Little wonder indeed that the little town of Udupi in South Kanara, Karnataka, produces some of the finest vegetarian food in the country. Once upon a time, Madras was filled with hotels serving Udupi cuisine; unfortunately with the changing times, many of the old Udupi hotels were forced to shut down.
Mathsya, located at the corner of Halls Road in Egmore, has managed to hold its own since the turn of the last century. Ram Bhat, a partner of the popular restaurant, says, “To understand Mathsya, you have to understand Udupi philosophy. At the Udupi Sri Krishna Temple, food is served as prasadam to all.”
His grandfather Ramanna Bhat, who set up the restaurant in the early 1900s, was affiliated to that temple and set up the restaurant when he moved to Madras. “Back then, it was called Madras Café,” he says. “When my uncle Shama took over, he called it the Udupi Sri Krishna Bhavan.”
The name changed again after Independence, it was then called Udupi Home, he says, adding that “During the Indo-China War in 1962, there were constant power cuts, the trains came in late and people were stranded without food. So, the government gave Udupi Home permission to serve food post-midnight.”
And that holds good even today.

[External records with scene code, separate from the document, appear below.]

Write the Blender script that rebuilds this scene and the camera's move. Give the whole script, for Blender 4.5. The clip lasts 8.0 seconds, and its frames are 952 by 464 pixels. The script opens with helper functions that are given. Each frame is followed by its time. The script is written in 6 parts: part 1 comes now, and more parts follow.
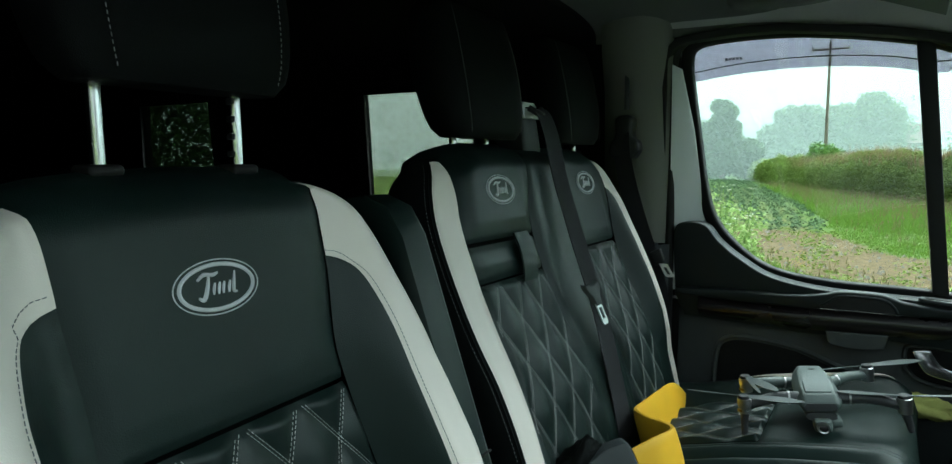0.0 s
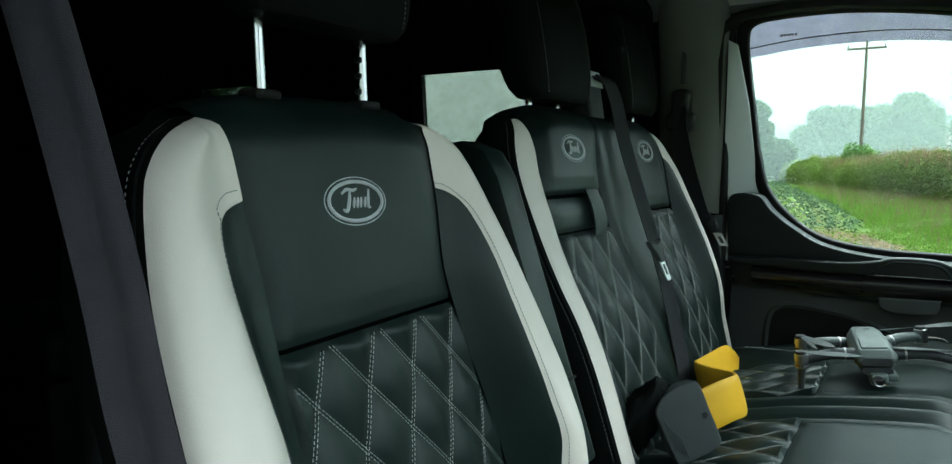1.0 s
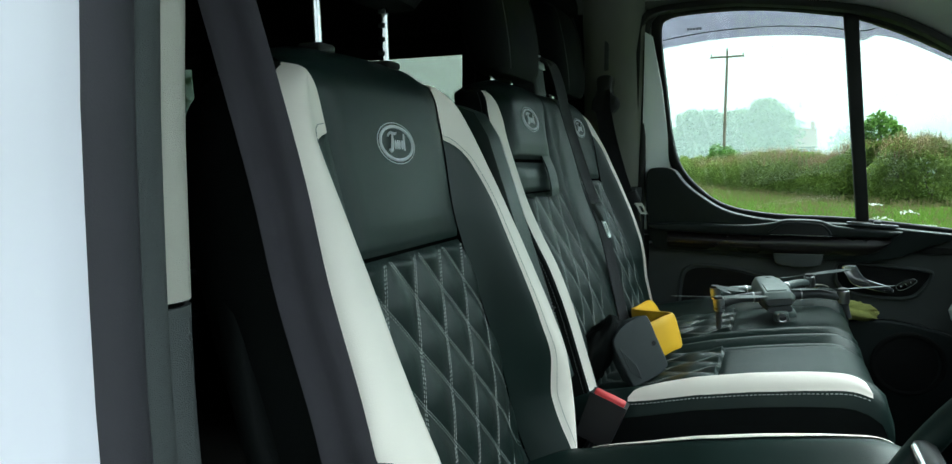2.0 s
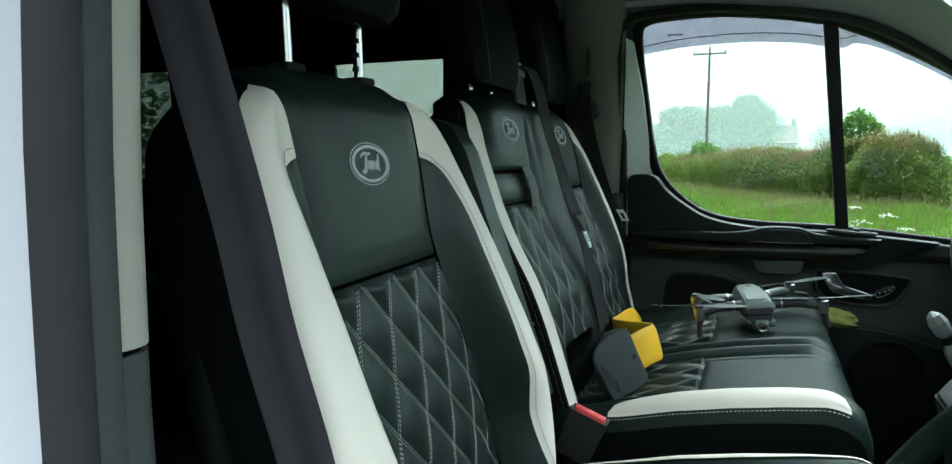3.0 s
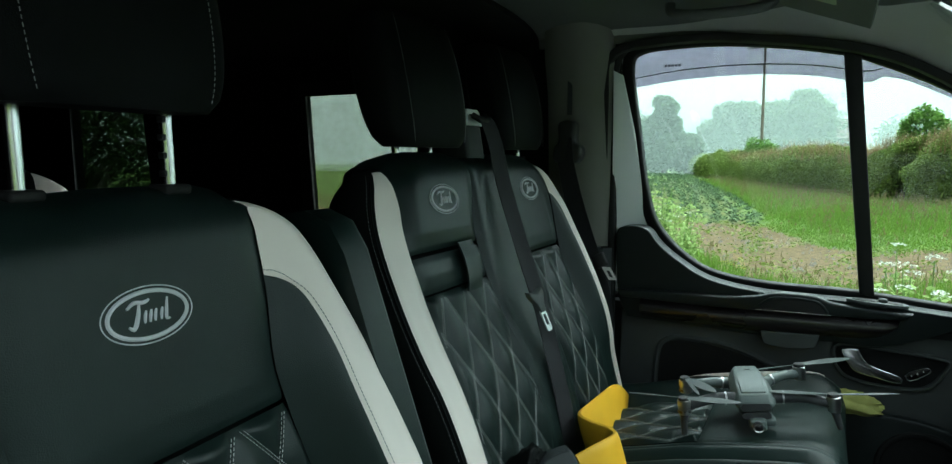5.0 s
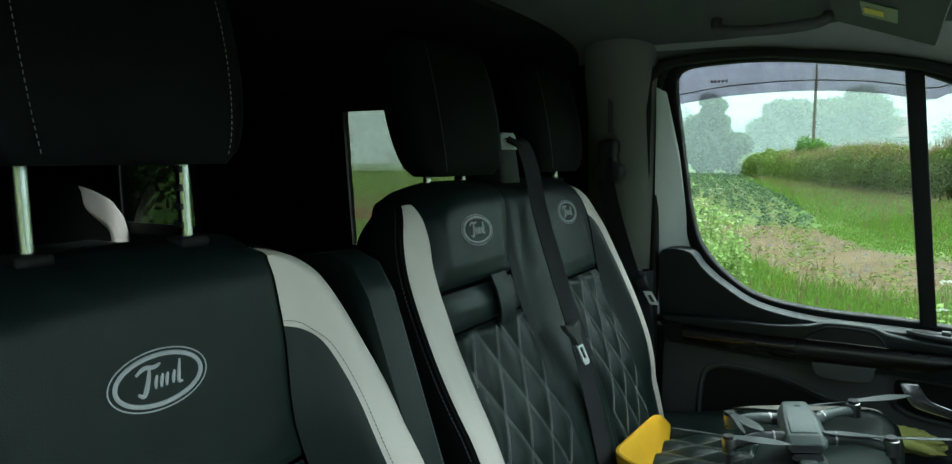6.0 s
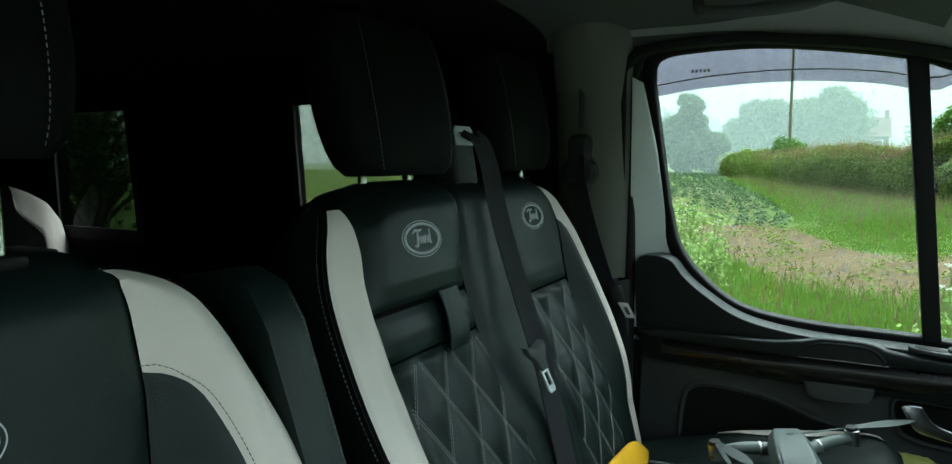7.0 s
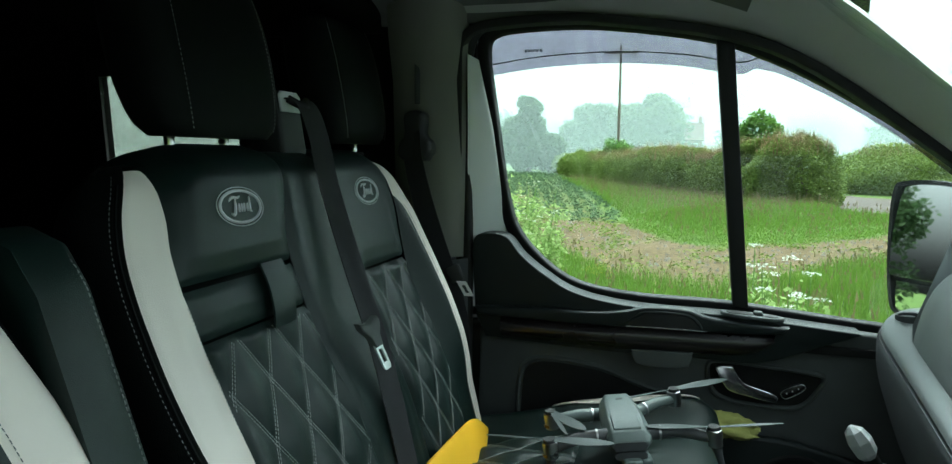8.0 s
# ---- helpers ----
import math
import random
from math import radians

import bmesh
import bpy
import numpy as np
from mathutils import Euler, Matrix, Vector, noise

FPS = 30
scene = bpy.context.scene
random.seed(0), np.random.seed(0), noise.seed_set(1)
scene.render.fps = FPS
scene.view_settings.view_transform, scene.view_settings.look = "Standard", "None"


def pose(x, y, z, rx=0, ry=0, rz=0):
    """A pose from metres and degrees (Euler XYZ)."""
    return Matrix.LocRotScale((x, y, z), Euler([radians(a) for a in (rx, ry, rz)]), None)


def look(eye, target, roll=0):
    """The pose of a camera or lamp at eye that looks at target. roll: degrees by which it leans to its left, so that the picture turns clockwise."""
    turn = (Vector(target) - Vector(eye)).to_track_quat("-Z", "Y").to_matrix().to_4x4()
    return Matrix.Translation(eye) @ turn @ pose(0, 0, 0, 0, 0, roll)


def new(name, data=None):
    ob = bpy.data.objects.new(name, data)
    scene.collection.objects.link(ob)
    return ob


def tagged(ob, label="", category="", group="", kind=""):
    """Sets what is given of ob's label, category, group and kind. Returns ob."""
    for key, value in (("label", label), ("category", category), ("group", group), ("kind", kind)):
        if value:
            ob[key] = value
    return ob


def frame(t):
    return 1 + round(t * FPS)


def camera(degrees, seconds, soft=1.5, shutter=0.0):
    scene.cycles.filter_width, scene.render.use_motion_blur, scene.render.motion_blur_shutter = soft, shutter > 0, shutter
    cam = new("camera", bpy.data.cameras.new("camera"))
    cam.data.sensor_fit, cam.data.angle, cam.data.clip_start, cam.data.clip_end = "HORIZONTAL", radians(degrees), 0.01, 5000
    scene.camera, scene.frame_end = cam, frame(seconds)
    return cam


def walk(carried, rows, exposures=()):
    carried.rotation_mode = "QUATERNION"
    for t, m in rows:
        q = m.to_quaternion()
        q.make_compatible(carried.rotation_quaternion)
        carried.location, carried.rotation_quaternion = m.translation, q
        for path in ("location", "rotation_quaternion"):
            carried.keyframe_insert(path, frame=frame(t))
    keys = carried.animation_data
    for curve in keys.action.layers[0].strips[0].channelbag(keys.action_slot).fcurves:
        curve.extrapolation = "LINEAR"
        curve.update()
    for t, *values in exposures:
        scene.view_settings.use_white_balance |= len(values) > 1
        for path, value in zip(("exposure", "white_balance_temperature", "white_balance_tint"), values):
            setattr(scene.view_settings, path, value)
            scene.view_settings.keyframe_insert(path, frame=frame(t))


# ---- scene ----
cam = camera(68.6, 8.0, soft=1.35)
PATH = [
    (0, (0.1, 0.0, 1.587), (-0.912, 1.714, 1.391), 0.0),
    (0.5, (0.116, -0.046, 1.562), (-0.98, 1.616, 1.365), 0.2),
    (1, (0.073, -0.112, 1.519), (-1.003, 1.562, 1.322), 0.4),
    (1.4, (0.039, -0.225, 1.475), (-0.939, 1.508, 1.272), 0.7),
    (1.5, (0.018, -0.239, 1.468), (-0.906, 1.524, 1.268), 0.7),
    (1.7, (0.007, -0.282, 1.456), (-0.825, 1.527, 1.265), 0.4),
    (2.8, (0.004, -0.312, 1.468), (-0.756, 1.528, 1.276), 0.1),
    (3, (0.008, -0.28, 1.484), (-0.741, 1.563, 1.283), 0.2),
    (3.5, (0.028, -0.188, 1.522), (-0.704, 1.662, 1.316), 0.2),
    (4, (0.054, -0.098, 1.553), (-0.657, 1.76, 1.343), 0.2),
    (4.5, (0.086, -0.029, 1.581), (-0.633, 1.825, 1.369), 0.2),
    (5, (0.102, 0.007, 1.611), (-0.776, 1.791, 1.399), 0.0),
    (5.2, (0.113, 0.01, 1.628), (-0.831, 1.76, 1.414), 0.0),
    (6.3, (0.081, 0.096, 1.66), (-0.906, 1.822, 1.446), -0.1),
    (6.5, (0.071, 0.134, 1.661), (-0.902, 1.868, 1.447), -0.1),
    (7, (0.057, 0.215, 1.653), (-0.88, 1.969, 1.438), -0.1),
    (7.5, (0.042, 0.259, 1.638), (-0.849, 2.036, 1.42), -0.1),
    (8, (0.061, 0.255, 1.608), (-0.469, 2.171, 1.392), 0.5),
]
EXPOSURES = [(t, e, 5740, -8) for t, e in ((0.0, 1.76), (1.0, 1.84), (1.5, 1.88), (3.5, 1.88), (4.5, 1.78), (5.0, 1.74), (6.5, 1.70), (7.5, 1.68), (8.0, 1.86))]
walk(cam, [(t, look(eye, target, roll)) for t, eye, target, roll in PATH], EXPOSURES)

# ---- world, sun ----
world = bpy.data.worlds.new("sky")
scene.world = world
world.use_nodes = True
wn, wl = world.node_tree.nodes, world.node_tree.links
sky = wn.new("ShaderNodeTexSky")
sky.sky_type = "NISHITA"
sky.sun_disc = False
sky.sun_elevation = radians(66)
sky.sun_rotation = radians(20)
sky.air_density, sky.dust_density, sky.ozone_density = 1.6, 9.0, 1.0
fog_tone = wn.new("ShaderNodeHueSaturation")
fog_tone.inputs["Saturation"].default_value = 0.15
fog_tone.inputs["Value"].default_value = 1.0
wl.new(sky.outputs[0], fog_tone.inputs["Color"])
bgn = wn["Background"]
wl.new(fog_tone.outputs[0], bgn.inputs["Color"])
bgn.inputs["Strength"].default_value = 0.15

sun = new("sun", bpy.data.lights.new("sun", "SUN"))
sun.data.energy, sun.data.angle, sun.data.color = 0.7, radians(60), (1.0, 0.97, 0.93)
sun.matrix_world = look((20, 8, 48), (0, 1, 0))

# ---- materials ----
def mat(name, color, rough=0.6, metal=0.0, vary=0.15, scale=6.0, bump=0.0, bump_scale=400.0, spec=0.5, fine=0.0):
    """A plain surface: two scales of colour change and a fine relief."""
    m = bpy.data.materials.new(name)
    m.use_nodes = True
    n, l = m.node_tree.nodes, m.node_tree.links
    b = n["Principled BSDF"]
    b.inputs["Roughness"].default_value = rough
    b.inputs["Metallic"].default_value = metal
    b.inputs["Specular IOR Level"].default_value = spec
    co = n.new("ShaderNodeTexCoord")
    big = n.new("ShaderNodeTexNoise")
    big.inputs["Scale"].default_value = scale
    big.inputs["Detail"].default_value = 5
    l.new(co.outputs["Object"], big.inputs["Vector"])
    small = n.new("ShaderNodeTexNoise")
    small.inputs["Scale"].default_value = bump_scale * 0.5
    small.inputs["Detail"].default_value = 3
    l.new(co.outputs["Object"], small.inputs["Vector"])
    ramp = n.new("ShaderNodeValToRGB")
    lo = [c * (1 - vary) for c in color]
    hi = [min(1, c * (1 + vary)) for c in color]
    ramp.color_ramp.elements[0].position, ramp.color_ramp.elements[1].position = 0.3, 0.7
    ramp.color_ramp.elements[0].color = (*lo, 1)
    ramp.color_ramp.elements[1].color = (*hi, 1)
    l.new(big.outputs["Fac"], ramp.inputs["Fac"])
    tint = n.new("ShaderNodeMix")
    tint.data_type, tint.blend_type = "RGBA", "OVERLAY"
    tint.inputs["Factor"].default_value = fine
    l.new(ramp.outputs["Color"], tint.inputs[6])
    l.new(small.outputs["Fac"], tint.inputs[7])
    l.new(tint.outputs[2], b.inputs["Base Color"])
    rr = n.new("ShaderNodeMapRange")
    rr.inputs["To Min"].default_value, rr.inputs["To Max"].default_value = max(0.01, rough - min(0.08, rough * 0.4)), min(1, rough + min(0.08, rough * 0.4))
    l.new(big.outputs["Fac"], rr.inputs["Value"])
    l.new(rr.outputs["Result"], b.inputs["Roughness"])
    if bump:
        grain = n.new("ShaderNodeTexVoronoi")
        grain.inputs["Scale"].default_value = bump_scale
        l.new(co.outputs["Object"], grain.inputs["Vector"])
        bn = n.new("ShaderNodeBump")
        bn.inputs["Strength"].default_value = bump
        bn.inputs["Distance"].default_value = 0.0006
        l.new(grain.outputs["Distance"], bn.inputs["Height"])
        l.new(bn.outputs["Normal"], b.inputs["Normal"])
    return m


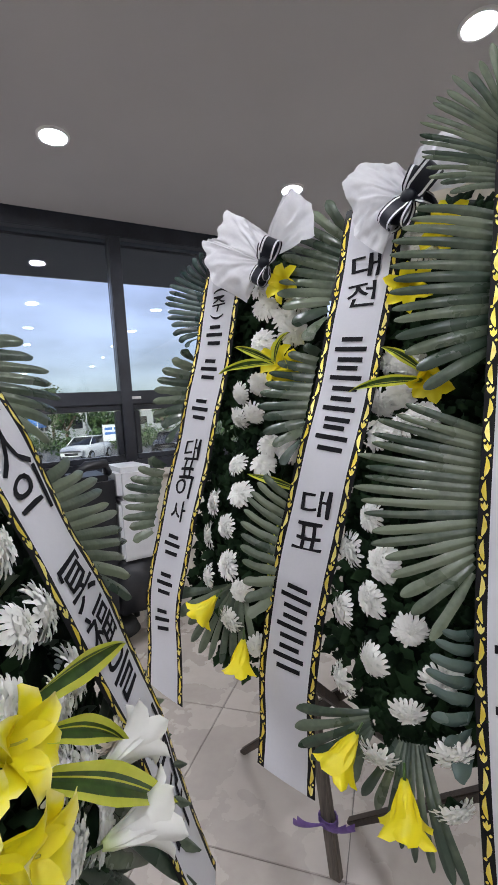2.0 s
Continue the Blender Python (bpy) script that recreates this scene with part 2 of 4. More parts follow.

The bells that decorate the hand-crafted wooden door of the restaurant jingle into the wee hours of the morning, while a wooden statue of Mathsya (the piscine avatar of god Vishnu) in the centre of the room welcomes all who enter—middle-aged homemakers, runny-nosed children, mustachioed businessmen and mini-skirted party-goers—equally graciously.
“In the late 1970s, we changed the entire set-up and gave it a more modern look and menu,” says Bhat. “While the rasam vadai, Raja Raja Cholan dosai, onion rava dosai, Manglore bondas and filter coffee continue to be all-time favourites, we also have things like cheese toast, bread-peas masala, aloo parotta and pav bhaaji,” he says, adding that “we are the first restaurant to introduce authentic Punjabi and north Indian cuisine to the south”.